Before Kobe Bryant had even turned in his latest dominant performance, NBA Commissioner David Stern sought him out to offer a congratulatory hand shake for the extraordinary scoring milestone the Lakers star was about to surpass.
Stern assumed Bryant would score the 13 points he needed to become only the fifth player in NBA history to reach 30,000, and who wouldn't?
Bryant had 17 points by halftime, finished with 29, and Los Angeles snapped a two-game skid with a 103-87 victory over the New Orleans Hornets on Wednesday night.
"He just congratulated me and told me I was one of the best competitors that he's seen in this game and I really appreciated that," Bryant said of his pregame exchange with Stern.
Now Bryant in is elite company. The only other players to score more than 30,000 are Kareem Abdul-Jabbar, Karl Malone, Michael Jordan and Wilt Chamberlain.
"It's pretty awesome," Bryant said. "These are players I respect tremendously and obviously grew up idolizing and watching and learned a great deal from."
When Lakers coach Mike D'Antoni was asked before tipoff about Bryant's impending milestone, the coach joked, "That just means he is old."
In fact, at 34, Bryant is younger than the other four were when they hit the mark, but Bryant also turned pro at 18, and is in his 17th season.
"Honestly, I don't know why I'm still working as hard as I am after 17 years," Bryant said. "I enjoy what I do. I think that's the thing that I'm most proud of: every year, every day working hard at it. It's a lot of years, a lot of work."
Bryant eclipsed the scoring milestone with a short jumper late in the first half that was perhaps the least spectacular of his baskets, which included the usual array of soaring dunks, demoralizing transition 3-pointers and turnaround, off-balance jumpers.
Dwight Howard added 18 points and five blocked shots for the Lakers, who trailed 48-47 at halftime but seized control with a 13-0 run to open the third quarter, and the lead grew as large as 20 in the fourth.
Ryan Anderson scored 31, hitting 5 of 8 3-pointers for the Hornets, who were playing their ninth straight game without top overall draft choice Anthony Davis. Greivis Vasquez added 16 points, while Robin Lopez scored 15 points and blocked five shots.
Anderson said Bryant "deserves all the recognition that he gets."
"He's a special guy to play against.

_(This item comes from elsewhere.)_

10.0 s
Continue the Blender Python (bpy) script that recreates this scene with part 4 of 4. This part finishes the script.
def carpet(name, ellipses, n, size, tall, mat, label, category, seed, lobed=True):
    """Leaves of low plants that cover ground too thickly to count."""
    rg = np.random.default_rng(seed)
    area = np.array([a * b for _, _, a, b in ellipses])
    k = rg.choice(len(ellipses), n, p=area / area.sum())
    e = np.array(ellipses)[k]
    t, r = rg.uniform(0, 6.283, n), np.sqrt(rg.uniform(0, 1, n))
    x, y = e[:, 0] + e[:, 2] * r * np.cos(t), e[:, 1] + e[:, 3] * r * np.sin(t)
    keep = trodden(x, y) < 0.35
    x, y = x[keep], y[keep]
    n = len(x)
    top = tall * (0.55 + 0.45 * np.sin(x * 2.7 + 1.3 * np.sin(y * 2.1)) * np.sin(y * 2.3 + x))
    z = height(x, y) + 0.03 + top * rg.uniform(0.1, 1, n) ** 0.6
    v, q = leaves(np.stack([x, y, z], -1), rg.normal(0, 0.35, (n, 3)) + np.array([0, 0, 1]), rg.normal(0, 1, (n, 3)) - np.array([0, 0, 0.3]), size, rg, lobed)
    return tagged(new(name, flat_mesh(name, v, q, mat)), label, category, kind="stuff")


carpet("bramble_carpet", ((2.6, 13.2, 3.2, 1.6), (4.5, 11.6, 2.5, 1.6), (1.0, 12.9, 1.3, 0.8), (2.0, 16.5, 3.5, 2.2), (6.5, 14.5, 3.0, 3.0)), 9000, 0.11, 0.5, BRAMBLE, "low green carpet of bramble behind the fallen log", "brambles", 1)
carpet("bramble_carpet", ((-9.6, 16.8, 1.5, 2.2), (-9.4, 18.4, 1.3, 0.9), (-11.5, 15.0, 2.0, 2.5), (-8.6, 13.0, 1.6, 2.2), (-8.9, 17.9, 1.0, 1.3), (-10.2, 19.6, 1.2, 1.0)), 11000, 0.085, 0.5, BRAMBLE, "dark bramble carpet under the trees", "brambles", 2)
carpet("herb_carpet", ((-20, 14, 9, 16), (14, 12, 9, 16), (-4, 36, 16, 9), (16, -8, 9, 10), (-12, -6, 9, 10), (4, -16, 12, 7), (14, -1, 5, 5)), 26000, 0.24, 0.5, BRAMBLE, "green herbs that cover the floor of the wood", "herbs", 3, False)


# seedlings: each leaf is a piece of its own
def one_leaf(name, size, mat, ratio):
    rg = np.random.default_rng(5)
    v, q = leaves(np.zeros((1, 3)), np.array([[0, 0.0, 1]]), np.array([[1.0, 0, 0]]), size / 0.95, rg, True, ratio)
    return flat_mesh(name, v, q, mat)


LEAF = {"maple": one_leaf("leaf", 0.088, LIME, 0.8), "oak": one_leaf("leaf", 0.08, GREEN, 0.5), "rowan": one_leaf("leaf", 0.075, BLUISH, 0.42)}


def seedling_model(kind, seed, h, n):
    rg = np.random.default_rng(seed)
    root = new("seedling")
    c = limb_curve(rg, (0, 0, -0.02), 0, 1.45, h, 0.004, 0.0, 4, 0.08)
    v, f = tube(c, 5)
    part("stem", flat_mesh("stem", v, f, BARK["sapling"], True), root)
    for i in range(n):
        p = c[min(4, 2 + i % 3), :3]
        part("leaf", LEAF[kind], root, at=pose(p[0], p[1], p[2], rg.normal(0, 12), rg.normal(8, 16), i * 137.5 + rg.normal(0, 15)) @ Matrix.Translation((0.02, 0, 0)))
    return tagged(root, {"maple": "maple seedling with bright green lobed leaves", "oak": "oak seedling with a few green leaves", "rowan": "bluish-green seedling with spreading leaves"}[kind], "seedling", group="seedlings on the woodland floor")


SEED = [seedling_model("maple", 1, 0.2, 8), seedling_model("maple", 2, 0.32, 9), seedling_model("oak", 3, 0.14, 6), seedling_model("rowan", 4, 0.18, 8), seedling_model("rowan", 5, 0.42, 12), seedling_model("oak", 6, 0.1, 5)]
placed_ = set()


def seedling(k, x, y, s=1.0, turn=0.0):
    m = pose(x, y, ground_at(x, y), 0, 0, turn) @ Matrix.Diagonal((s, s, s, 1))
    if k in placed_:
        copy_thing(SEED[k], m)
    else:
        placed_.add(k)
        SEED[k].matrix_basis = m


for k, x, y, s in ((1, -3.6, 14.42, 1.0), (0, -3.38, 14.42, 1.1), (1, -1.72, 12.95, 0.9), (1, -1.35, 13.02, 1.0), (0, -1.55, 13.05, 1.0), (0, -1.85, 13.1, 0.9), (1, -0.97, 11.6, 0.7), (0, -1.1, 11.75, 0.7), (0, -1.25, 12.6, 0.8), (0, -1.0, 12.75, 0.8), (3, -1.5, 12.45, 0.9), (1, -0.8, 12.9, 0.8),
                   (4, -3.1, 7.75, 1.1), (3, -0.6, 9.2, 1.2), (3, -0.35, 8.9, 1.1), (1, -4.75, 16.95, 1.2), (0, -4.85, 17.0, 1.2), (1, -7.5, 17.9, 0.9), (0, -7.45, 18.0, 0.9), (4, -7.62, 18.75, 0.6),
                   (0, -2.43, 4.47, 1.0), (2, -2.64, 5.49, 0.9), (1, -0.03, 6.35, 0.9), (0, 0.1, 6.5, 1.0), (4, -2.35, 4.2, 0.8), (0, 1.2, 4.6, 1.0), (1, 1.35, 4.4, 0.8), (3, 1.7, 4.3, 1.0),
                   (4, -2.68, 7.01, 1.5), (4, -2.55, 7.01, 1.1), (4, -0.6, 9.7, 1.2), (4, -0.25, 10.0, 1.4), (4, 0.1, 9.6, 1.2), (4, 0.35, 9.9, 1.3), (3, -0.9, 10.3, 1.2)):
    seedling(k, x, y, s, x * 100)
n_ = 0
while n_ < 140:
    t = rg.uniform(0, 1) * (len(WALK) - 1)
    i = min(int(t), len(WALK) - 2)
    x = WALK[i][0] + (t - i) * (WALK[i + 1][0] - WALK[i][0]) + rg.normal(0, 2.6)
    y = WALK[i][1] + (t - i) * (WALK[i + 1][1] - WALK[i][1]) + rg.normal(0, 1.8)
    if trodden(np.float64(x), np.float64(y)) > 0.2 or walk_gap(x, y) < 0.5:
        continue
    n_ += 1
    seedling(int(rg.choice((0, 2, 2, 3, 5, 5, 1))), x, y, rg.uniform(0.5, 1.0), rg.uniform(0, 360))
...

Unfortunately, we didn't get the win," Anderson added. "I would have liked him to get the 30,000, but for us to get the win."

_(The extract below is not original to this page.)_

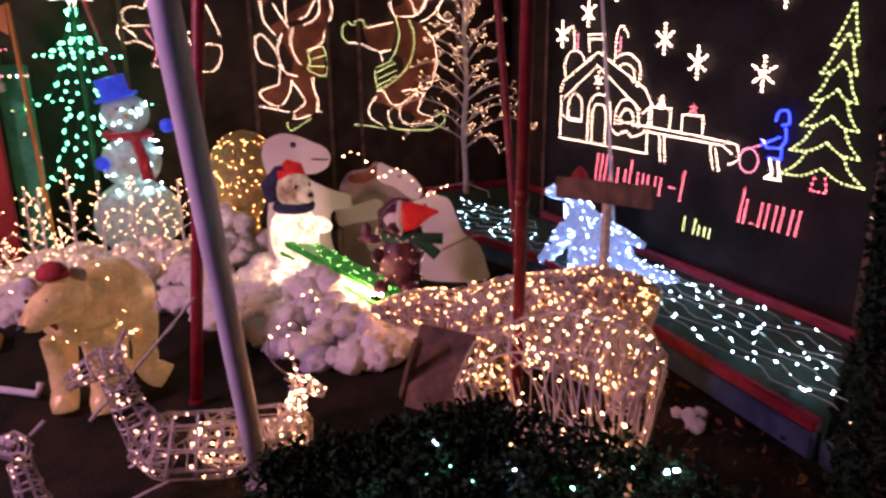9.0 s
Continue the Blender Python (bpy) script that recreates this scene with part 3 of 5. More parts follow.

Antawn Jamison scored 15 and Metta World Peace 11, and Chris Duhon had 10 assists for Los Angeles, which is playing without Steve Nash and Pau Gasol and won for only the second time on the road this season. The Hornets fell to 3-7 at home and lost for the 10th time in 12 games overall.

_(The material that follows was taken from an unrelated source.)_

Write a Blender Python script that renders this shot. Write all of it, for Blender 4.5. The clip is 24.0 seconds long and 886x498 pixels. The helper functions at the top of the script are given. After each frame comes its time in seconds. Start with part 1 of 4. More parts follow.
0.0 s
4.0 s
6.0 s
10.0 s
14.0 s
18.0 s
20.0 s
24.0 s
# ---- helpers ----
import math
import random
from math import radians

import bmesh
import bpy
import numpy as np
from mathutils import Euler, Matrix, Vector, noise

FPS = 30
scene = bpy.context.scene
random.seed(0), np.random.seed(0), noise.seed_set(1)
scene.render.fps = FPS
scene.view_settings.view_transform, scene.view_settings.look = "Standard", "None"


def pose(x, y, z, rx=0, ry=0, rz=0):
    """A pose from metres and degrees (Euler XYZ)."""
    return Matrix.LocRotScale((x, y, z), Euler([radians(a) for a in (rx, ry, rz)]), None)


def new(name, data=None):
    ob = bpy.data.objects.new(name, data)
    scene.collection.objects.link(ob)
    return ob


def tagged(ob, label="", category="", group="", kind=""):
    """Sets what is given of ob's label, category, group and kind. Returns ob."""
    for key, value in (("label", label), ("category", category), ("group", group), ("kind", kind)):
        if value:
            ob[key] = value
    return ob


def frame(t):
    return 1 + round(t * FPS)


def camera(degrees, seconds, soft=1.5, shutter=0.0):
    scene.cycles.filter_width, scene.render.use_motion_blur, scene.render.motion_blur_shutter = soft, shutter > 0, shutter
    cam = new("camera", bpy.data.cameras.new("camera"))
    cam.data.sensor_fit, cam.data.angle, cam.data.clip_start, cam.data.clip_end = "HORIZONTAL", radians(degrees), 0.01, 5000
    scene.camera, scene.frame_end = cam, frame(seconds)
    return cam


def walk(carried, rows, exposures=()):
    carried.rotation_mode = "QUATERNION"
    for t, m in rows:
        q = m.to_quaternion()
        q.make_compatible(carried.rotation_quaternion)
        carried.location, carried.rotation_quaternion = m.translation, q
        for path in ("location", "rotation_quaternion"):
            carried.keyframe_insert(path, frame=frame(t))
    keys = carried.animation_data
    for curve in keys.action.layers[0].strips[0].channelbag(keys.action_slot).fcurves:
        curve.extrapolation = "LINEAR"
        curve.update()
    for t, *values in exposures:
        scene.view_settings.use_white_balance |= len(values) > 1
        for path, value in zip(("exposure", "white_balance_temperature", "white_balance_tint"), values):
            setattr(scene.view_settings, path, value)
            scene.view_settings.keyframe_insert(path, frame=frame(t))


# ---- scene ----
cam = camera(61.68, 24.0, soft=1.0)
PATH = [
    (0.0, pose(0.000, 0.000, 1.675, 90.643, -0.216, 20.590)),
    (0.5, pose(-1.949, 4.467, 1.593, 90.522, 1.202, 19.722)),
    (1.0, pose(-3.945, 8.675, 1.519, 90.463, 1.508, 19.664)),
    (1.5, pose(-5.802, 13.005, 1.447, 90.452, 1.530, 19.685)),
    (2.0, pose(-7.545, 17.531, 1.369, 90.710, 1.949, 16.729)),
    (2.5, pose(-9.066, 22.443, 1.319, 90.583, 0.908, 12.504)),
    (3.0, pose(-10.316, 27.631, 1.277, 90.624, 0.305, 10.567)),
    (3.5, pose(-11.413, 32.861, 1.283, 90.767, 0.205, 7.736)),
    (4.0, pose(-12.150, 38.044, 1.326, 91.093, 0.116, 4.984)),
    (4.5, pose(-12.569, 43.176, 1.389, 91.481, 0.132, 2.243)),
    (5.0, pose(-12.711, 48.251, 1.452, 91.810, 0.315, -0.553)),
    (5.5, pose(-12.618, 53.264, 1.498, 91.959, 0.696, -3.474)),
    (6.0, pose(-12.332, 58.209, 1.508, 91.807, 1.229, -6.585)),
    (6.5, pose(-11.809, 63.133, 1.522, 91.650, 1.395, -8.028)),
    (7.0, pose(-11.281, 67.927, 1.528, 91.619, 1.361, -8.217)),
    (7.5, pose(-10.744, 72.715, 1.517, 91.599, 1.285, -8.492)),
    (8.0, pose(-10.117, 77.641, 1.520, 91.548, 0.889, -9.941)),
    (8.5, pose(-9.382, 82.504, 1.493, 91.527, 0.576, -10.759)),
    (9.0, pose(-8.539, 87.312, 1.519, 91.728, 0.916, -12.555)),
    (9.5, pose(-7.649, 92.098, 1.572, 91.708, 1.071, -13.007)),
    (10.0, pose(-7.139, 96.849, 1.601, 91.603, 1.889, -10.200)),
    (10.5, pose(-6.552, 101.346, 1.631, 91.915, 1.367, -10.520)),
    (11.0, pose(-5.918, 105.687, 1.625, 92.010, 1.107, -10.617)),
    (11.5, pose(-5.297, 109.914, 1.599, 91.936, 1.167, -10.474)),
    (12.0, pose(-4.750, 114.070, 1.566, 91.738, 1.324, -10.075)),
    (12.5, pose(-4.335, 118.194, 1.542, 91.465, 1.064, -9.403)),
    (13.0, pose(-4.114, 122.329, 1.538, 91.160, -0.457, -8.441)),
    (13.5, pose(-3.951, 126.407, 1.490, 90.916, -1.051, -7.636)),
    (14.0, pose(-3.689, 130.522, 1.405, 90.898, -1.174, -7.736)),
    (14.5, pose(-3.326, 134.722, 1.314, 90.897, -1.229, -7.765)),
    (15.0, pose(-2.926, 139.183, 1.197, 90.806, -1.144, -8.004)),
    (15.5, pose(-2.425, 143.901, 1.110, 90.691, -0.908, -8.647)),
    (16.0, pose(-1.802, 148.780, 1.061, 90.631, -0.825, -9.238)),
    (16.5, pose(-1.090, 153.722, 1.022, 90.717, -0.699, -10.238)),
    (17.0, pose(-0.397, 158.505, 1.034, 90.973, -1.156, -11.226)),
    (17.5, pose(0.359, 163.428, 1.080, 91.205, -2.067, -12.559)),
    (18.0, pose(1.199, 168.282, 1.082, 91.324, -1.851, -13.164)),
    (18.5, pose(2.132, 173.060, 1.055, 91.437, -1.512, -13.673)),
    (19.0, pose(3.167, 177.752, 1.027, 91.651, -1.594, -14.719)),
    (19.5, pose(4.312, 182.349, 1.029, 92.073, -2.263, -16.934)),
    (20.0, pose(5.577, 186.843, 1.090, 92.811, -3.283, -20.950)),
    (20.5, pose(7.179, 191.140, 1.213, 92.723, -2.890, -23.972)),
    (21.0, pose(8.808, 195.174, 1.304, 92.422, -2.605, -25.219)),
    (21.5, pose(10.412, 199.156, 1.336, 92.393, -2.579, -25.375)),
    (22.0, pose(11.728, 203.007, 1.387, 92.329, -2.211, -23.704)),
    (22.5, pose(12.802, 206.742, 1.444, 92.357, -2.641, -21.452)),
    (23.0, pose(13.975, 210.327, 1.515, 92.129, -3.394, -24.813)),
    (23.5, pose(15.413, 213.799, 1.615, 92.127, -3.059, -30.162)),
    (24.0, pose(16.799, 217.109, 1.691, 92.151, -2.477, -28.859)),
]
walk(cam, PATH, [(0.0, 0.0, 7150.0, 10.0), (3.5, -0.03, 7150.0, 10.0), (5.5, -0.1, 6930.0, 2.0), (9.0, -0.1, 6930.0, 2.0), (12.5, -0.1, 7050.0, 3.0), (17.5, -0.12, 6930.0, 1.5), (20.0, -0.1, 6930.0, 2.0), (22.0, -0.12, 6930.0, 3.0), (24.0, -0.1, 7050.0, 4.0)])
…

The Hornets led from early in the first quarter until halftime, going up by as many as eight points when Al-Farouq Aminu slammed down an alley-oop lob from Vasquez, energizing the largest crowd of the season at the New Orleans Arena.
Bryant helped the Lakers trim their deficit after that, hitting five free throws and his milestone on 3-foot jumper in the last 2:15 of the second quarter.
Jamison opened the third-quarter onslaught with 3, Howard followed with a fast-break layup and Bryant had two straight fast-break dunks, one of which he created himself with a steal. Howard finished the surge with a layup.
"I just didn't think our defense was there, especially that first five or six minutes of the third quarter," Hornets coach Monty Williams said. "Our defense was really poor, and we can't afford those lapses."
Anderson's shooting helped the Hornets pull to 70-62 late in the third period, but Bryant hit an 18-footer and Jodie Meeks added one of his three 3-pointers to give Los Angeles a 13-point lead heading into the final period. Meeks and Darius Morris then added 3s early in the period and New Orleans could not recover.
Afterward, Bryant sat in his locker, reflecting on the elite company he now keeps in NBA history, and the things he sees in younger prolific scoring stars like Oklahoma City's Kevin Durant, who the Lakers will see next on Friday night, and who could very well join the 30,000-point club at the rate he's going.
One common characteristic, he said, is an apparent immunity to both pressure and criticism.
"Scorers kind of have a fighter-pilot mentality. We're a different breed," Bryant said. "But there are different positions. We scored in a myriad of ways. We all went about it differently in different situations. It's fun to see."